Given request
Output all the entries word for word. Omit the pictures.

╔══

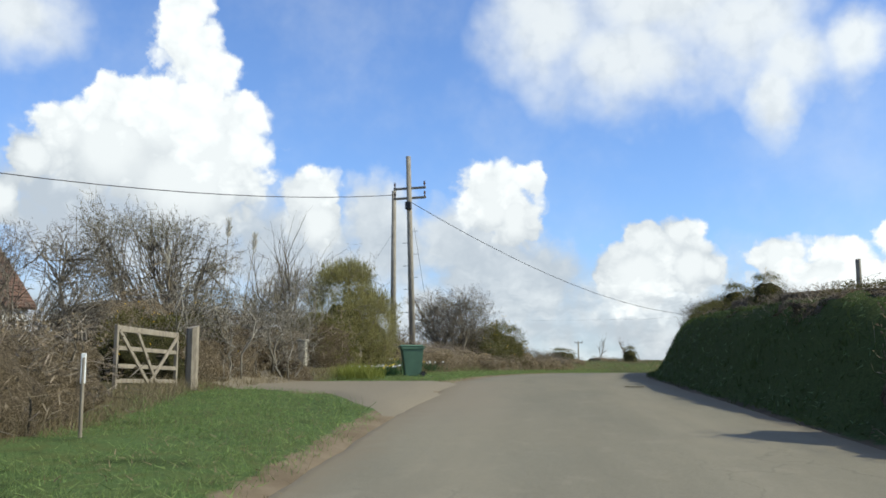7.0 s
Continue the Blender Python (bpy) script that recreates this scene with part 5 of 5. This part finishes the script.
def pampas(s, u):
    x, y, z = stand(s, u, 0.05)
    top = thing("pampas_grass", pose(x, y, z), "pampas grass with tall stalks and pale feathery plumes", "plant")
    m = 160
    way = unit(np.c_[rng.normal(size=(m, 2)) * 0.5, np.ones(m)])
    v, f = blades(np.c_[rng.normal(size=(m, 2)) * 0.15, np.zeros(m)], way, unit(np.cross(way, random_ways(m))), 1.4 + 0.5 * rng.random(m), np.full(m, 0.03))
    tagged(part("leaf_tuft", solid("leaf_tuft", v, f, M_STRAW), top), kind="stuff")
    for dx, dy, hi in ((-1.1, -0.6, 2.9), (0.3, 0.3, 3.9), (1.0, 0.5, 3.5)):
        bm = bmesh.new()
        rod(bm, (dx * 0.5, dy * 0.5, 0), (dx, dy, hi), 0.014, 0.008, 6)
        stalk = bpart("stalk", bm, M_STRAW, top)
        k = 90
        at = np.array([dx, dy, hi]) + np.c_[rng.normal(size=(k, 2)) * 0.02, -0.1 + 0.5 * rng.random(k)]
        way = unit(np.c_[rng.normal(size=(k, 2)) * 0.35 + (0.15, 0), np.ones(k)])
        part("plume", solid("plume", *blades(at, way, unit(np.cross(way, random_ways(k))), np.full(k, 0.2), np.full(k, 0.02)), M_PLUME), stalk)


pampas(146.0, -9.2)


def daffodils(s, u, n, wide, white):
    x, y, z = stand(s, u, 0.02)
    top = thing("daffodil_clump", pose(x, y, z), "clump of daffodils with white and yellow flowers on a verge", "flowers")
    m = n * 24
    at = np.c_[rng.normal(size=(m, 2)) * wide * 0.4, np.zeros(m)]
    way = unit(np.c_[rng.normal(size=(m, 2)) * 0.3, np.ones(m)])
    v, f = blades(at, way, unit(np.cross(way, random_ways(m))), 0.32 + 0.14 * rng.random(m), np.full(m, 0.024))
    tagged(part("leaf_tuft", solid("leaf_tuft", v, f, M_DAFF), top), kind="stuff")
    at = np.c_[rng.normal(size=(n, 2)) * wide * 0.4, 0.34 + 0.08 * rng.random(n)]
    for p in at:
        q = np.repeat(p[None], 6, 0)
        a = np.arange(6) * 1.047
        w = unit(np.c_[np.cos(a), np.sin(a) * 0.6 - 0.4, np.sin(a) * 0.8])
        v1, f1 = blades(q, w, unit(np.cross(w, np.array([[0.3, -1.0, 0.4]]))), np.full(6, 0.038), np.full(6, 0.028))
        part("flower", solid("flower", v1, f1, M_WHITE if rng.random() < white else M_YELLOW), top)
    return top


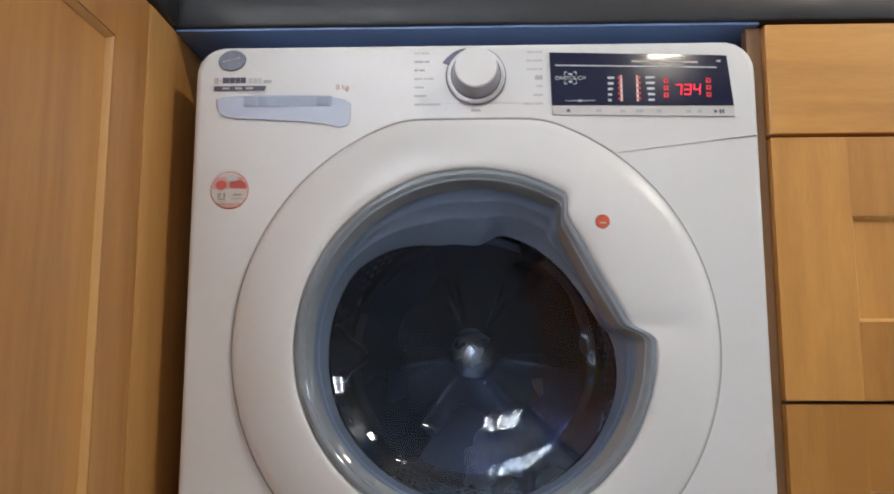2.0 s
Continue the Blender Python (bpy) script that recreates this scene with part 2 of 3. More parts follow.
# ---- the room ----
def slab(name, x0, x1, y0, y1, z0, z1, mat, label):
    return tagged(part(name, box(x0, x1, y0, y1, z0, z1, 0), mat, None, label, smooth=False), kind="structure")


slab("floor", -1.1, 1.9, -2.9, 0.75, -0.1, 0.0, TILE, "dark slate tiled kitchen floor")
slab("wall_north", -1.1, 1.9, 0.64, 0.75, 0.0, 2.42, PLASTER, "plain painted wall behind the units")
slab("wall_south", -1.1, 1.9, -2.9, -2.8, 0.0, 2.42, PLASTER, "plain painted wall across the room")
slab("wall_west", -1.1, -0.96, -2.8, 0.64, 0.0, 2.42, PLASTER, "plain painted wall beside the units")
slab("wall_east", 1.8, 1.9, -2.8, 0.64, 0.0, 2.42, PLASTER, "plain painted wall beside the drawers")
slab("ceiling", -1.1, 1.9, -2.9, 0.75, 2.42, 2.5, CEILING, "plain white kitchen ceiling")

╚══

Final result
7.0 s
Continue the Blender Python (bpy) script that recreates this scene with part 5 of 5. This part finishes the script.
def pampas(s, u):
    x, y, z = stand(s, u, 0.05)
    top = thing("pampas_grass", pose(x, y, z), "pampas grass with tall stalks and pale feathery plumes", "plant")
    m = 160
    way = unit(np.c_[rng.normal(size=(m, 2)) * 0.5, np.ones(m)])
    v, f = blades(np.c_[rng.normal(size=(m, 2)) * 0.15, np.zeros(m)], way, unit(np.cross(way, random_ways(m))), 1.4 + 0.5 * rng.random(m), np.full(m, 0.03))
    tagged(part("leaf_tuft", solid("leaf_tuft", v, f, M_STRAW), top), kind="stuff")
    for dx, dy, hi in ((-1.1, -0.6, 2.9), (0.3, 0.3, 3.9), (1.0, 0.5, 3.5)):
        bm = bmesh.new()
        rod(bm, (dx * 0.5, dy * 0.5, 0), (dx, dy, hi), 0.014, 0.008, 6)
        stalk = bpart("stalk", bm, M_STRAW, top)
        k = 90
        at = np.array([dx, dy, hi]) + np.c_[rng.normal(size=(k, 2)) * 0.02, -0.1 + 0.5 * rng.random(k)]
        way = unit(np.c_[rng.normal(size=(k, 2)) * 0.35 + (0.15, 0), np.ones(k)])
        part("plume", solid("plume", *blades(at, way, unit(np.cross(way, random_ways(k))), np.full(k, 0.2), np.full(k, 0.02)), M_PLUME), stalk)


pampas(146.0, -9.2)


def daffodils(s, u, n, wide, white):
    x, y, z = stand(s, u, 0.02)
    top = thing("daffodil_clump", pose(x, y, z), "clump of daffodils with white and yellow flowers on a verge", "flowers")
    m = n * 24
    at = np.c_[rng.normal(size=(m, 2)) * wide * 0.4, np.zeros(m)]
    way = unit(np.c_[rng.normal(size=(m, 2)) * 0.3, np.ones(m)])
    v, f = blades(at, way, unit(np.cross(way, random_ways(m))), 0.32 + 0.14 * rng.random(m), np.full(m, 0.024))
    tagged(part("leaf_tuft", solid("leaf_tuft", v, f, M_DAFF), top), kind="stuff")
    at = np.c_[rng.normal(size=(n, 2)) * wide * 0.4, 0.34 + 0.08 * rng.random(n)]
    for p in at:
        q = np.repeat(p[None], 6, 0)
        a = np.arange(6) * 1.047
        w = unit(np.c_[np.cos(a), np.sin(a) * 0.6 - 0.4, np.sin(a) * 0.8])
        v1, f1 = blades(q, w, unit(np.cross(w, np.array([[0.3, -1.0, 0.4]]))), np.full(6, 0.038), np.full(6, 0.028))
        part("flower", solid("flower", v1, f1, M_WHITE if rng.random() < white else M_YELLOW), top)
    return top


2.0 s
Continue the Blender Python (bpy) script that recreates this scene with part 2 of 3. More parts follow.
# ---- the room ----
def slab(name, x0, x1, y0, y1, z0, z1, mat, label):
    return tagged(part(name, box(x0, x1, y0, y1, z0, z1, 0), mat, None, label, smooth=False), kind="structure")


slab("floor", -1.1, 1.9, -2.9, 0.75, -0.1, 0.0, TILE, "dark slate tiled kitchen floor")
slab("wall_north", -1.1, 1.9, 0.64, 0.75, 0.0, 2.42, PLASTER, "plain painted wall behind the units")
slab("wall_south", -1.1, 1.9, -2.9, -2.8, 0.0, 2.42, PLASTER, "plain painted wall across the room")
slab("wall_west", -1.1, -0.96, -2.8, 0.64, 0.0, 2.42, PLASTER, "plain painted wall beside the units")
slab("wall_east", 1.8, 1.9, -2.8, 0.64, 0.0, 2.42, PLASTER, "plain painted wall beside the drawers")
slab("ceiling", -1.1, 1.9, -2.9, 0.75, 2.42, 2.5, CEILING, "plain white kitchen ceiling")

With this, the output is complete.